Wake for young souls

It hit me the other day. The most blatantly obvious idea that goes through your mind every fucking day. Not sex but the end of things. I really mean the result of things. Like take for instance a scratch off ticket. You read the grand prize and immediately start thinking of all the shit you could do with that money. London, France, buying some new underpants. Whatever you want you can have. But then you don't win shit and fall back to earth. HA!

Same shit goes for when you're in the shower. You think about every decision you've ever made in your life and the outcome of that. So you wonder what could've happened if you went left instead of right, no instead of yes, not having one less drink, not blacking out, not meeting who you did. And suddenly you become like George Costanza. Every instinctual decision you made your whole life was wrong and it has led you in the wrong direction. And frankly you don't give two shits so you pick up your beer and turn the T.V. back on.

Monday, March 19, 2007

Lights out!

The good thing about spring break is that I come back not looking all pasty, the bad thing is that I'm back at Marist surrounded by the same people (and my sun poisoning is gone). SSDD. But it was a good trip down south to a whole 'nother world only 800 miles away. They still hate yankees but believe that booze should be as cheap as cigarettes. That is amazing logic, too bad NY state doesn't think the same. Thanks Hillary.

We had some good fun loving shenanigans in that hotel. Pantsing, shaving cream, water balloons, and the ever so deadly airsoft gun. That thing has got to be the most dangerous non deadly weapon we could get our hands on. I bet the hotel staff was damn pleased when we left.

"Which eye do you look at when you talk to someone?" I be t you didn't know there's actually a proper etiquette answer to this.

Sunday, February 25, 2007

...

This isn't going to be a funny sarcastic type blog where I can ramble pointlessly like a NYT journalist but more of a reflection of how things have been.

Sometimes you just get in those moods where you can feel your body ultimatley slow down.
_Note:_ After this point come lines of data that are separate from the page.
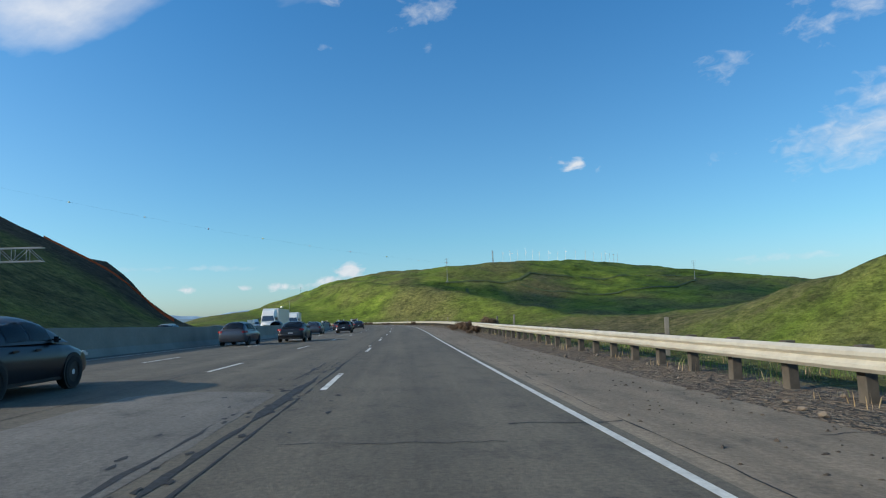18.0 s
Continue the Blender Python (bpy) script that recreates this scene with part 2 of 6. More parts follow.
def road_material(name, lo, hi, wheel=True):
    """Worn pavement; wheel tracks and oil follow the lanes by the mesh's own cross coordinate."""
    m, nt, b = material(name, 0.85)
    uv = nt.nodes.new("ShaderNodeAttribute")
    uv.attribute_name = "along"
    sep = nt.nodes.new("ShaderNodeSeparateXYZ")
    nt.links.new(uv.outputs["Vector"], sep.inputs[0])

    def n_at(sx, sy, detail=4, rough=0.6):
        c = nt.nodes.new("ShaderNodeCombineXYZ")
        nt.links.new(math_node(nt, "MULTIPLY", sep.outputs[0], sx), c.inputs[0])
        nt.links.new(math_node(nt, "MULTIPLY", sep.outputs[1], sy), c.inputs[1])
        n = node(nt, "ShaderNodeTexNoise", Scale=1.0, Detail=detail, Roughness=rough)
        nt.links.new(c.outputs[0], n.inputs["Vector"])
        return n.outputs[0]
    streak, patch, fine, mid = n_at(0.03, 1.4), n_at(0.12, 0.35, 5), n_at(14.0, 14.0, 4, 0.8), n_at(0.9, 1.3, 6, 0.75)
    f = math_node(nt, "ADD", math_node(nt, "MULTIPLY", streak, 0.5), math_node(nt, "MULTIPLY", patch, 0.5))
    col = ramp(nt, f, [(0.35, lo), (0.65, hi)])
    col = mix(nt, 0.85, col, ramp(nt, fine, [(0.3, (0.55,) * 3), (0.5, (0.97,) * 3), (0.7, (1.45,) * 3)]), "MULTIPLY")
    col = mix(nt, 0.8, col, ramp(nt, mid, [(0.32, (0.45,) * 3), (0.46, (0.98,) * 3), (0.74, (1.3,) * 3)]), "MULTIPLY")
    if wheel:
        w = math_node(nt, "COSINE", math_node(nt, "MULTIPLY", sep.outputs[1], 2 * math.pi / 1.83))
        w = math_node(nt, "MULTIPLY", math_node(nt, "ADD", w, 1.0), 0.5)
        w = math_node(nt, "MULTIPLY", w, math_node(nt, "MULTIPLY", patch, 0.9))
        col = mix(nt, w, col, (0.62, 0.62, 0.62), "MULTIPLY")
    nt.links.new(col, b.inputs["Base Color"])
    bump(nt, b, fine, 0.6, 0.015)
    return m


GRASS = grass_material()
ASPHALT = road_material("old_asphalt", (0.076, 0.064, 0.045), (0.150, 0.126, 0.089))
SHOULDER = road_material("shoulder_asphalt", (0.122, 0.094, 0.063), (0.240, 0.188, 0.128), False)
DIRT = plain("roadside_dirt", (0.165, 0.130, 0.098), 0.95, 0, 0.45, 0.6, "World", 9.0)
PAINT = plain("white_road_paint", (0.55, 0.54, 0.49), 0.7, 0, 0.35, 3.0, "World", 25.0)
CONCRETE = plain("grey_barrier_concrete", (0.240, 0.220, 0.185), 0.85, 0, 0.25, 0.5, "World", 8.0)
PALE_CONCRETE = plain("pale_parapet_concrete", (0.295, 0.26, 0.20), 0.85, 0, 0.3, 0.9, "World", 7.0)
STEEL = plain("weathered_galvanised_rail", (0.50, 0.46, 0.38), 0.5, 0.25, 0.2, 1.2, "World", 9.0)
POST_WOOD = plain("dark_treated_timber", (0.075, 0.062, 0.048), 0.9, 0, 0.4, 4.0, "Object", 30.0)
SCRAP = plain("dark_earth_scraps", (0.060, 0.046, 0.034), 0.95, 0, 0.5, 3.0, "World", 20.0)
CRACK = plain("black_joint_sealant", (0.018, 0.017, 0.016), 0.8, 0, 0.3, 2.0, "World", 12.0)

# ---- the road's line: station in metres, heading in degrees ----
STATIONS = [-300, 0, 64, 128, 192, 256, 320, 384, 448, 512, 544, 576, 608, 640, 672, 704, 736, 768, 800, 832, 864, 896, 928, 960, 992, 1030, 1200, 2600]
HEADINGS = [-18.7, -3.7, 2.2, 8.5, 14.6, 20.9, 27.0, 32.8, 38.7, 44.0, 46.4, 47.8, 48.0, 47.5, 46.2, 43.9, 41.0, 37.6, 34.3, 31.1, 27.7, 23.9, 19.7, 16.2, 13.4, 11.6, 10.6, 10.6]


def hermite(x, xs, ys):
    xs, ys = np.array(xs, float), np.array(ys, float)
    m = np.gradient(ys, xs)
    i = np.clip(np.searchsorted(xs, x) - 1, 0, len(xs) - 2)
    h = xs[i + 1] - xs[i]
    u = (x - xs[i]) / h
    return ys[i] * (1 + 2 * u) * (1 - u) ** 2 + m[i] * h * u * (1 - u) ** 2 + ys[i + 1] * u * u * (3 - 2 * u) + m[i + 1] * h * u * u * (u - 1)


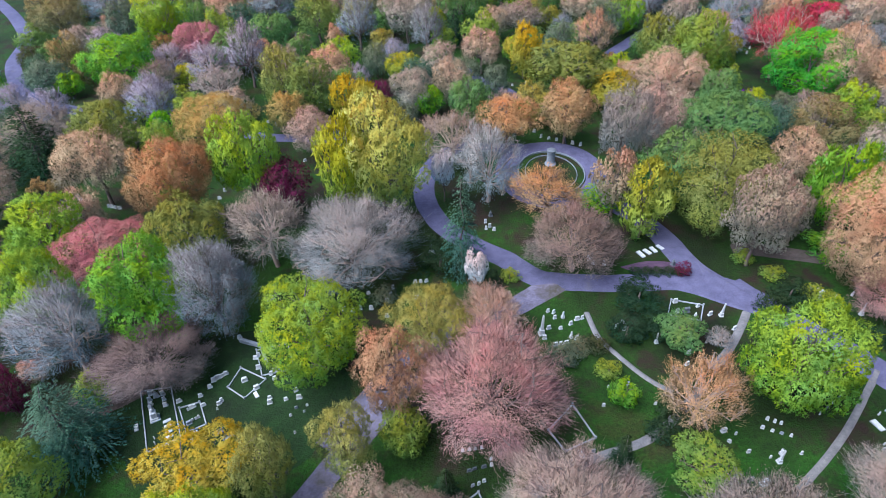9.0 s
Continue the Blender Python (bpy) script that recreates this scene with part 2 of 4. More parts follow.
strip("road", [(-65, 86.9, 11), (-69.1, 86.8, 9), (-72.7, 85.5, 7), (-77.4, 82.3, 5.5), (-82.1, 78.1, 5.5)], ASPHALT, 0.042, "weathered pale grey asphalt cemetery avenue", "road")
strip("road", [(-65.3, 91.3, 9), (-56.6, 90.4, 6), (-50.9, 92.8, 3.8), (-44.7, 94.9, 3.8), (-39, 97.8, 3.8), (-31.9, 100.1, 3.8), (-26.7, 106, 3.8), (-22.3, 113, 3.8), (-18.2, 118.8, 3.8), (-14.2, 125.6, 3.8)], LANE, 0.048, "weathered pale grey asphalt cemetery avenue", "road")
strip("road", [(-24.4, 114.4, 3.8), (-19.9, 121.1, 3.8), (-14.2, 129.4, 3.8), (-4.3, 134.7, 3.8), (3.4, 139.5, 4.4), (8.4, 143.2, 5)], LANE, 0.054, "weathered pale grey asphalt cemetery avenue", "road")
strip("road", [(-2.5, 152, 4.6), (0.5, 150, 4.6), (4.8, 145.1, 4.6), (8.1, 143.6, 4.6), (18, 142.4, 4.6), (27.3, 142.5, 5.2), (34.5, 139.8, 5.8), (40.2, 133.5, 4.6)], ASPHALT, 0.060, "weathered pale grey asphalt cemetery avenue", "road")
strip("road", [(34.6, 140.9, 6), (39, 133.8, 5), (45, 125, 5), (50.3, 113.9, 5), (52.4, 106.2, 5), (52.5, 97.8, 5), (51, 88, 5)], ASPHALT, 0.066, "weathered pale grey asphalt cemetery avenue", "road")
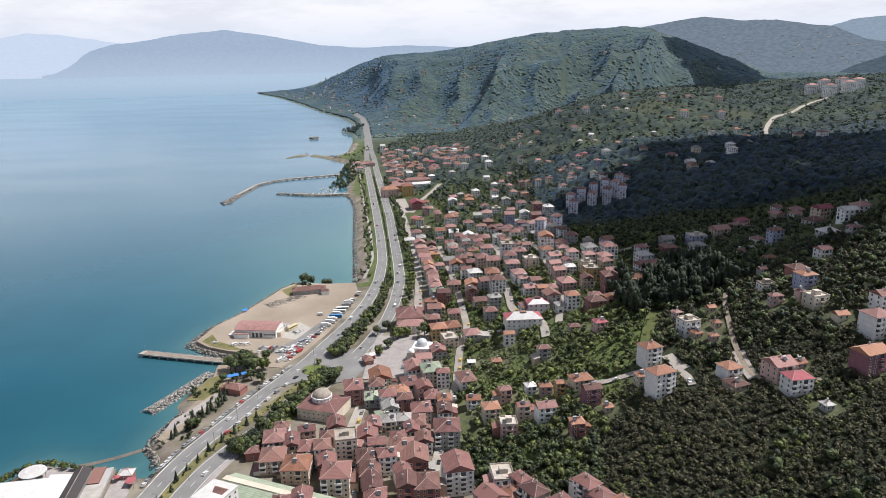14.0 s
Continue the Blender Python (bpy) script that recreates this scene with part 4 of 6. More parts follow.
def roof_mesh(w, d, kind, mat):
    """hip, gable or flat; foot at z = 0."""
    def make():
        s, o, t = Shape(), 0.45, 0.18
        a, b = w / 2 + o, d / 2 + o
        if kind == "flat":
            s.box(-w / 2, -d / 2, 0, w / 2, d / 2, 0.18)
            for x0, y0, x1, y1 in ((-w / 2, -d / 2, w / 2, -d / 2 + 0.2), (-w / 2, d / 2 - 0.2, w / 2, d / 2), (-w / 2, -d / 2 + 0.2, -w / 2 + 0.2, d / 2 - 0.2), (w / 2 - 0.2, -d / 2 + 0.2, w / 2, d / 2 - 0.2)):
                s.box(x0, y0, 0.18, x1, y1, 0.85)
            s.box(-1.5, -1.5, 0.18, 1.5, 1.5, 2.4)
        else:
            rise = min(a, b) * 0.46
            run = min(a, b) * (0.92 if kind == "hip" else 0.0)
            if a >= b:
                ridge = [(-a + run, 0, t + rise), (a - run, 0, t + rise)]
                faces = [(4, 5, 9, 8), (6, 7, 8, 9), (5, 6, 9), (7, 4, 8)]
            else:
                ridge = [(0, -b + run, t + rise), (0, b - run, t + rise)]
                faces = [(4, 5, 8), (6, 7, 9), (5, 6, 9, 8), (7, 4, 8, 9)]
            v = [(-a, -b, 0), (a, -b, 0), (a, b, 0), (-a, b, 0), (-a, -b, t), (a, -b, t), (a, b, t), (-a, b, t)] + ridge
            s.add(v, [(3, 2, 1, 0), (0, 1, 5, 4), (1, 2, 6, 5), (2, 3, 7, 6), (3, 0, 4, 7)] + faces)
            hips = ((4, 8), (7, 8), (5, 9), (6, 9)) if a >= b else ((4, 8), (5, 8), (6, 9), (7, 9))
            for i, j in ((8, 9),) + (hips if kind == "hip" else ()):
                s.beam(v[i], v[j], 0.14, 1, 4)
        return s.mesh("roof", [mat, M_RIDGECAP])
    return cached(("roof", w, d, kind, mat.name), make)


def window_mesh(w=1.15, h=1.3):
    """A frame with its sill and a set-back pane, as one shell."""
    def make():
        s, f, a = Shape(), 0.12, w / 2
        ring = lambda g, y, lo=0.0: [(-a + g, y, g - lo), (a - g, y, g - lo), (a - g, y, h - g), (-a + g, y, h - g)]
        v = ring(0, 0.02) + ring(0, -0.10) + ring(f, -0.10) + ring(f, -0.03)
        faces = [(4 * r + i, 4 * r + (i + 1) % 4, 4 * r + 4 + (i + 1) % 4, 4 * r + 4 + i) for r in range(3) for i in range(4)]
        s.add(v, faces + [(12, 13, 14, 15)])
        s.m[-1] = 1
        return s.mesh("window", [M_FRAME, M_GLASS])
    return cached(("window", w, h), make)


def balcony_mesh(w, mat):
    def make():
        s = Shape().box(-w / 2, -1.3, -0.15, w / 2, 0.0, 0.0)
        s.box(-w / 2, -1.3, 0, w / 2, -1.2, 0.95, 1).box(-w / 2, -1.2, 0, -w / 2 + 0.1, 0, 0.95, 1).box(w / 2 - 0.1, -1.2, 0, w / 2, 0, 0.95, 1)
        s.box(-w / 2 + 0.4, -0.04, 0.05, w / 2 - 0.4, 0.02, 2.1, 2)
        return s.mesh("balcony", [M_CONC, mat, M_GLASS])
    return cached(("balcony", w, mat.name), make)


def chimney_mesh():
    return cached("chimney", lambda: loft(Shape(), [(-0.28, -0.28, 0.28, 0.28, -1.2), (-0.28, -0.28, 0.28, 0.28, 1.0), (-0.38, -0.38, 0.38, 0.38, 1.05), (-0.38, -0.38, 0.38, 0.38, 1.2), (-0.2, -0.2, 0.2, 0.2, 1.25), (-0.2, -0.2, 0.2, 0.2, 1.5)]).mesh("chimney", M_CONC))


def annex_mesh(w, d, h, wall, roof):
    """A lean-to beside a town house."""
    def make():
        a, b = w / 2, d / 2
        s = Shape().box(-a, -b, -5, a, b, h)
        return s.add([(-a - 0.3, -b - 0.3, h), (a + 0.3, -b - 0.3, h - 0.05), (a + 0.3, b + 0.3, h - 0.05), (-a - 0.3, b + 0.3, h), (-a - 0.3, -b - 0.3, h + 1.1), (a + 0.3, -b - 0.3, h + 0.2), (a + 0.3, b + 0.3, h + 0.2), (-a - 0.3, b + 0.3, h + 1.1)],
                     [(3, 2, 1, 0), (4, 5, 6, 7), (0, 1, 5, 4), (1, 2, 6, 5), (2, 3, 7, 6), (3, 0, 4, 7)], 1).mesh("annex", [wall, roof])
    return cached(("annex", w, d, h, wall.name, roof.name), make)


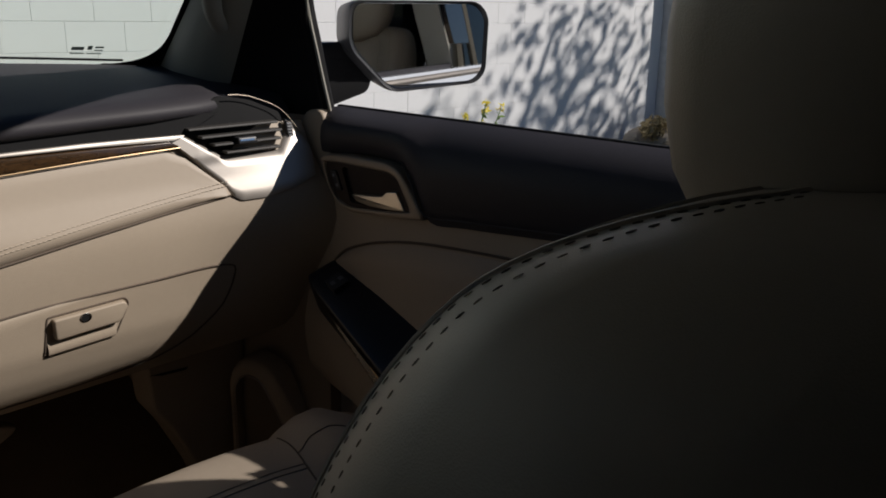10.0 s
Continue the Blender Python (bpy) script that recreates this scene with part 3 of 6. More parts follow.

Heart rate drops, breathing becomes shallow and all you can think about is every small decision that you have ever made that makes you feel this way. Playing things off as if they don't irritate you, but it eats and personally you know it's not enjoyable.

So a front goes up and once it's up the chances of it coming down are slim. You would rather make it look like you have a tough and constant exterior at all times than to look vulnerable and insecure around anyone for just one second. But sometimes it's just better to have never put the front up at all. Putting up the front leads to pessimisim and cold-heartedness. You're judged by the way you act all the time, reluctant to ever let anyone hear your thoughts on what is going on in your mind.

Sunday, January 07, 2007

Alright so that last blog sucked as much as tony homo on saturday night but hey.

You know when you're sitting there makin' some cereal in the morning and you go to pour the milk in the bowl and it hits a flake or square of cereal and the fuckin' milk goes everywhere on the table? All I have to say is it's a good thing I have a cat and she likes milk cos' lord knows I'll never clean it up.